The Lord giveth, and the Lord taketh away, and where one tree withers, another may grow. Exciting news for rocking dendrophiles has emerged from California, with two significant rock trees making headlines.
First, the tree memorialised on the cover of U2’s The Joshua Tree has been vandalised. Consequence of Sound uncovered a poster on a U2 forum reporting the news: “This past Sunday, I made my proverbial yearly hike out to the Tree with my dog to reminisce only to find that some hack and I do mean hack, decided it was a bright idea to take a hacksaw to one of the Tree’s limbs – evidently to remove an inch thick cross section as a souvenir. Are you kidding me? I won’t even elaborate as to how pathetic this is. Let’s just say It was a good thing I didn’t happen upon this ignorant low-life degenerate in his course of action.”

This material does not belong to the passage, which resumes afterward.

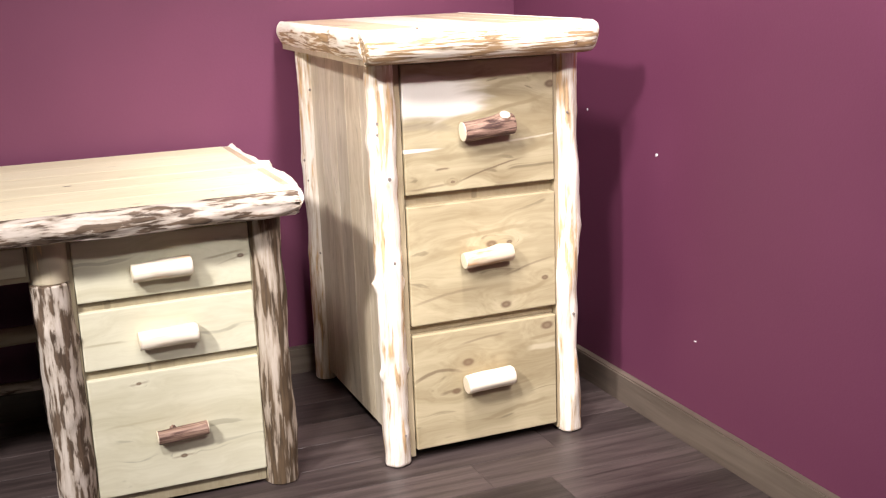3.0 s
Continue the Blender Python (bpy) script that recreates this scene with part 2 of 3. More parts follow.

Like Jim Morrison’s grave at the Père Lachaise cemetery in Paris, the tree in he Mojave desert, California, has become a site of pilgrimage, with all the consequent problems. Another poster on the forum noted that the habit of visitors leaving souvenirs and trinkets at the tree had turned it into “a trash heap”.
However, in another part of California, rock’s most ironic dead tree has been replaced. Last year, a pine tree planted in memory of George Harrison in Griffith Park, Los Angeles, died – killed by a beetle infestation.
Now, however, a new tree has been planted to replace the Canary Island pine that died. This time it is to be a yew pine, which is much less susceptible to insect infestation. The tree was planted on 25 February, which would have been Harrison’s 72nd birthday.